UWB-radar based surface permittivity estimation in hostile and pathless security scenarios

Ultra-wideband radar analysis provides a high range resolution, which is not only important for ranging, but also for the material analysis of objects. This paper introduces a novel approach for a nondestructive and in-situ estimation of material characteristics. The developed technique was inspired by the already well established optical ellipsometry and is best suited for the remote inspection of hostile indoor scenarios with robots. The paper gives an overview about the technique and its current status of research and focuses on the realisation using only few mechanical components.

Exploitation of polarimetry in short range 3D UWB-radar object imaging

This paper deals with a 3D bi-static, fully-polarimetric Ultrawideband (UWB) imaging system for short range applications. The exploitation of polarization diversity provides valuable supplemental information compared to mono-polarized sensing techniques. This polarization diversity gain is utilized for a quad-polarized UWB-Radar system for the imaging of a complex shaped 3D Object with corners as well as edges. For a full perspective of the object the sensors provide circumnavigation to extract entirely all stereoscopic distributed polarimetric scattering centres. The experimental validation is carried out with a pair of two tapered slot line Vivaldi antennas both integrated in a conical shaped teflon rod and an M-sequence Radar device.

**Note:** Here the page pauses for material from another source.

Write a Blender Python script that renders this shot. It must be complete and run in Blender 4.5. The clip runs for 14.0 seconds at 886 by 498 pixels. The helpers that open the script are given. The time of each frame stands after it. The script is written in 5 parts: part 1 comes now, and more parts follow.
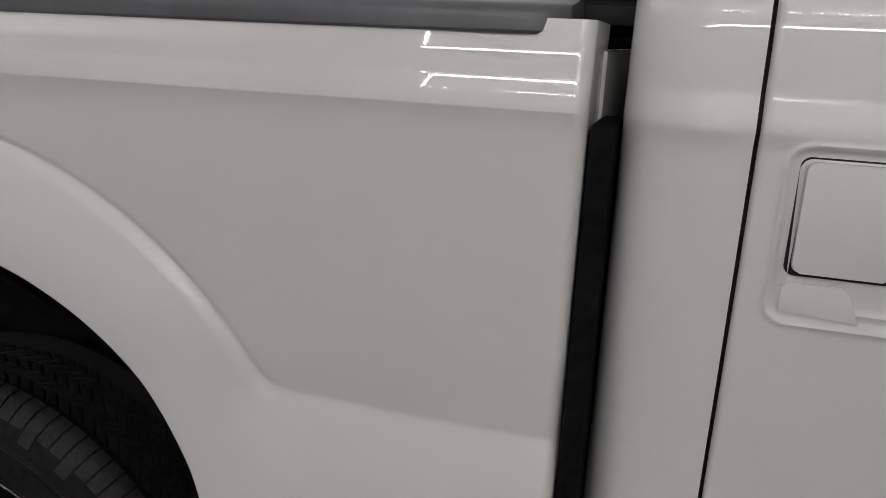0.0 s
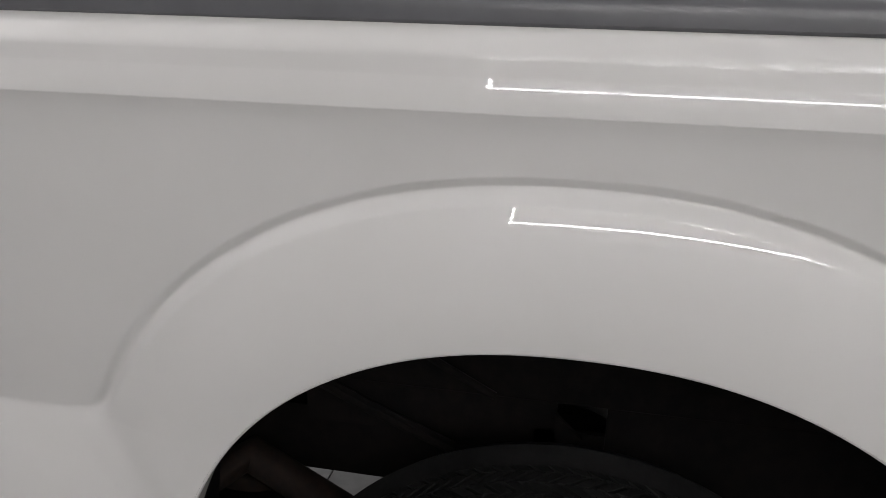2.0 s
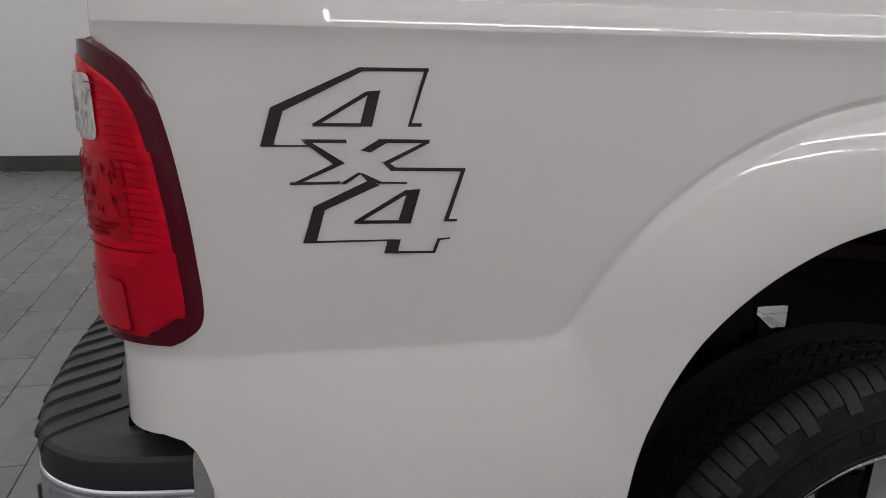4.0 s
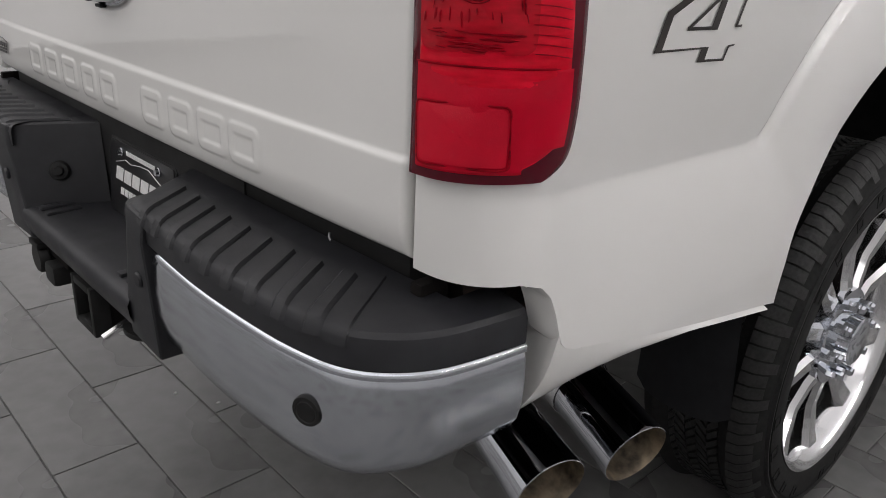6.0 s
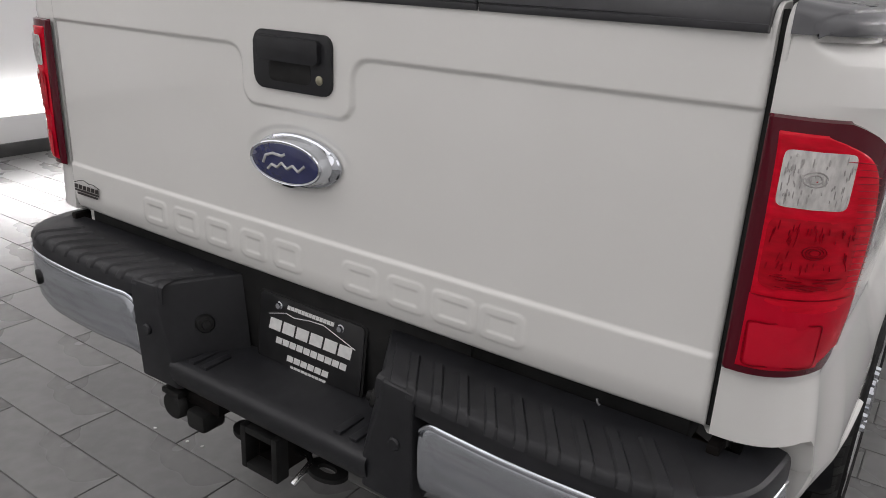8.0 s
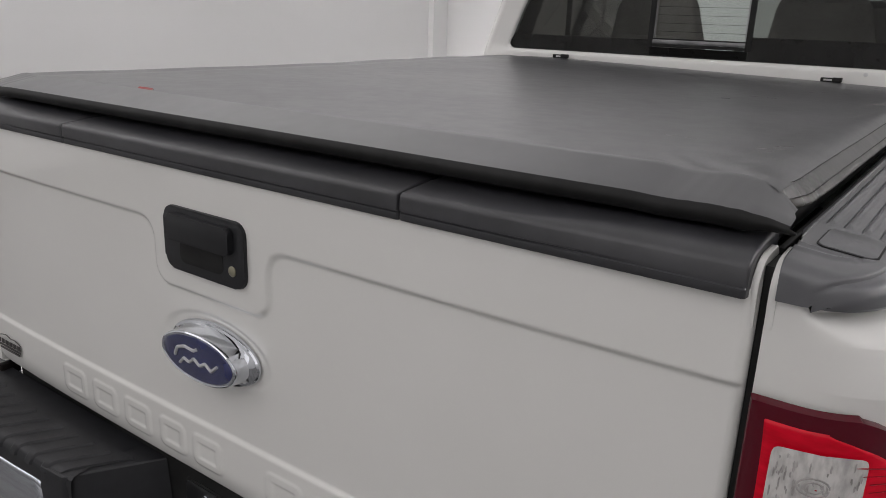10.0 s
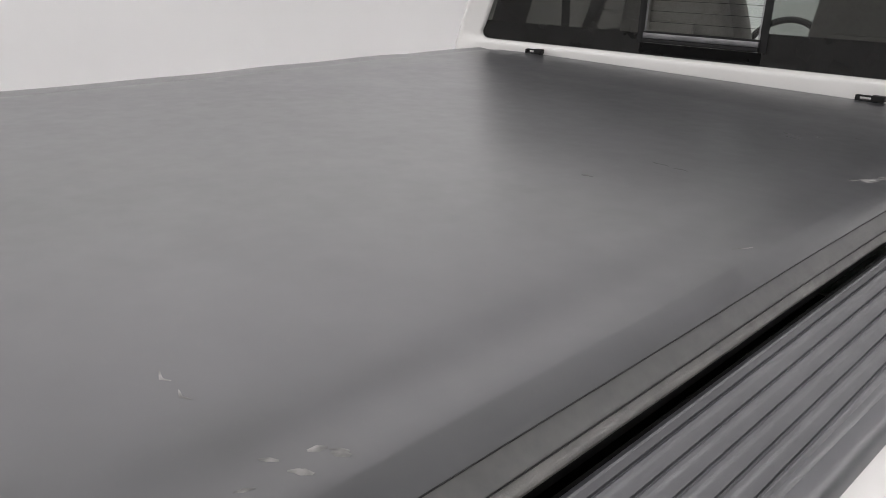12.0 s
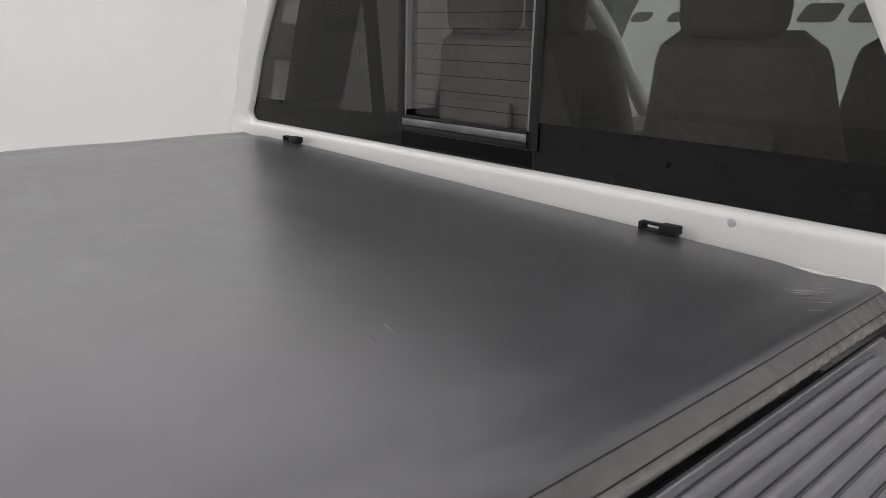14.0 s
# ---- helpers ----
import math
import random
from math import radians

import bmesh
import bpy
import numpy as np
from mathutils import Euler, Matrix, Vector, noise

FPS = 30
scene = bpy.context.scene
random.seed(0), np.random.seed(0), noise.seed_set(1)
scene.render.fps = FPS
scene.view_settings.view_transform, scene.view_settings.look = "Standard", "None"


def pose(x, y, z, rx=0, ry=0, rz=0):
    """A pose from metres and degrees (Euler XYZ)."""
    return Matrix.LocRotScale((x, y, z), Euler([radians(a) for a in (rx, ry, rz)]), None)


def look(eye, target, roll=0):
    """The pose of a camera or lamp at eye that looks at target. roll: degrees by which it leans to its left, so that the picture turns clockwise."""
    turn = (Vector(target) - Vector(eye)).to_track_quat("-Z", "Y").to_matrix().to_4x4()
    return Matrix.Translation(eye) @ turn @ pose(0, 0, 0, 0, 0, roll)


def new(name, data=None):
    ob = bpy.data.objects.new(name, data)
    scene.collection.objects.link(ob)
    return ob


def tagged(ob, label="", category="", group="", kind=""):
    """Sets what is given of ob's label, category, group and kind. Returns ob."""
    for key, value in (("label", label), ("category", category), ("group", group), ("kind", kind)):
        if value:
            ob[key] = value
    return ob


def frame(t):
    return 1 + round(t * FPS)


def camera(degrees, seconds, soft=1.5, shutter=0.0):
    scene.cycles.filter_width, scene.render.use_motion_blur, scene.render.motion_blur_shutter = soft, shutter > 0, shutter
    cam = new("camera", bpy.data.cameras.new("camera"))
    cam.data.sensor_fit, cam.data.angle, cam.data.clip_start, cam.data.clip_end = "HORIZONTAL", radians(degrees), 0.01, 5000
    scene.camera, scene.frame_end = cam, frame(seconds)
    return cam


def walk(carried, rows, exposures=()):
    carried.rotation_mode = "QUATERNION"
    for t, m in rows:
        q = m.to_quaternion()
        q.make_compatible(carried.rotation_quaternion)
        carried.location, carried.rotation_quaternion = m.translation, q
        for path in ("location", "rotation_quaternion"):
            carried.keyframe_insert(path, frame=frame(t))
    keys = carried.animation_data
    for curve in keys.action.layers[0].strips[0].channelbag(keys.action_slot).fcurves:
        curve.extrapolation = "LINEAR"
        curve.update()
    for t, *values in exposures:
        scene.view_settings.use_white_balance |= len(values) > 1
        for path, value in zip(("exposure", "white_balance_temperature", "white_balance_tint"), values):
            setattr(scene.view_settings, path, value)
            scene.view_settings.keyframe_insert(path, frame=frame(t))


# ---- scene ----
from mathutils.geometry import tessellate_polygon
# ---------------------------------------------------------------- camera
cam = camera(60.5, 14.0, 0.9)
PATH = [
    (0, (1.787, 2.224, 1.407), (-0.061, 1.681, 0.871), 2.6),
    (0.5, (1.760, 1.937, 1.375), (-0.117, 1.446, 0.889), 2.9),
    (1, (1.736, 1.685, 1.421), (-0.136, 1.219, 0.895), 2.5),
    (1.5, (1.672, 1.430, 1.458), (-0.153, 0.945, 0.801), 1.3),
    (2, (1.691, 1.172, 1.438), (-0.175, 0.819, 0.811), 1.4),
    (2.5, (1.766, 0.902, 1.423), (-0.141, 0.694, 0.858), 1.8),
    (3, (1.800, 0.695, 1.402), (-0.120, 0.628, 0.848), 1.3),
    (3.5, (1.830, 0.450, 1.383), (-0.092, 0.661, 0.872), 1.3),
    (4, (1.856, 0.232, 1.322), (-0.025, 0.664, 0.801), 1.4),
    (4.2, (1.857, 0.132, 1.302), (0.016, 0.696, 0.765), 1.6),
    (6.3, (1.358, -0.584, 1.187), (0.08, 0.757, 0.433), 2.8),
    (6.5, (1.303, -0.64, 1.186), (0.065, 0.738, 0.432), 2.8),
    (7, (1.162, -0.778, 1.231), (0.013, 0.675, 0.477), 2.8),
    (7.5, (1.078, -0.909, 1.354), (-0.018, 0.586, 0.604), 2.8),
    (8, (1.043, -1.006, 1.467), (-0.009, 0.553, 0.787), 2.8),
    (8.2, (1.03, -1.023, 1.501), (-0.013, 0.562, 0.868), 2.7),
    (10.3, (0.976, -0.589, 1.686), (-0.155, 0.955, 1.104), 2.1),
    (10.5, (0.975, -0.505, 1.705), (-0.17, 1.011, 1.079), 1.9),
    (11, (1.005, -0.302, 1.754), (-0.176, 1.156, 1.06), 1.6),
    (11.5, (1.039, -0.099, 1.783), (-0.201, 1.302, 1.077), 1.3),
    (12, (1.067, 0.175, 1.787), (-0.253, 1.504, 1.086), 1.2),
    (12.5, (1.061, 0.427, 1.785), (-0.287, 1.731, 1.09), 1.5),
    (13, (1.087, 0.67, 1.792), (-0.274, 1.964, 1.104), 1.0),
    (13.5, (1.108, 0.952, 1.789), (-0.275, 2.259, 1.173), 1.2),
    (14, (1.085, 1.192, 1.785), (-0.323, 2.503, 1.237), 1.0),
]
EXPOSURES = [(0.0, -0.32), (0.5, -0.25), (1.0, -0.02), (1.5, -0.05), (2.5, -0.05), (3.0, 0.0), (3.5, -0.12), (4.2, -0.22), (6.3, 0.34), (8.2, 0.28), (10.3, 0.08), (10.6, 0.22), (11.0, 0.50), (11.5, 0.58), (12.5, 0.58), (14.0, 0.55)]
walk(cam, [(t, look(eye, target, roll)) for t, eye, target, roll in PATH], EXPOSURES)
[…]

Robust UWB Radar object recognition

This paper focuses on an emergency situation in which a network of ultra-wide-band (UWB) sensor nodes mounted on moveable platforms is moving in a room for purposes of recognition of objects. The recognition is accomplished between 2D canonical objects, which are scanned by UWB radar and a set of reference objects with same size which were analyzed by a ray-tracing method. The object recognition task is performed on the basis of RCS (radar cross section) measurements leading to corresponding radar-gram data. Here the objects characteristic geometric features are examined by using polar Fourier descriptors which are extended in a way that also provides for multiple reflections.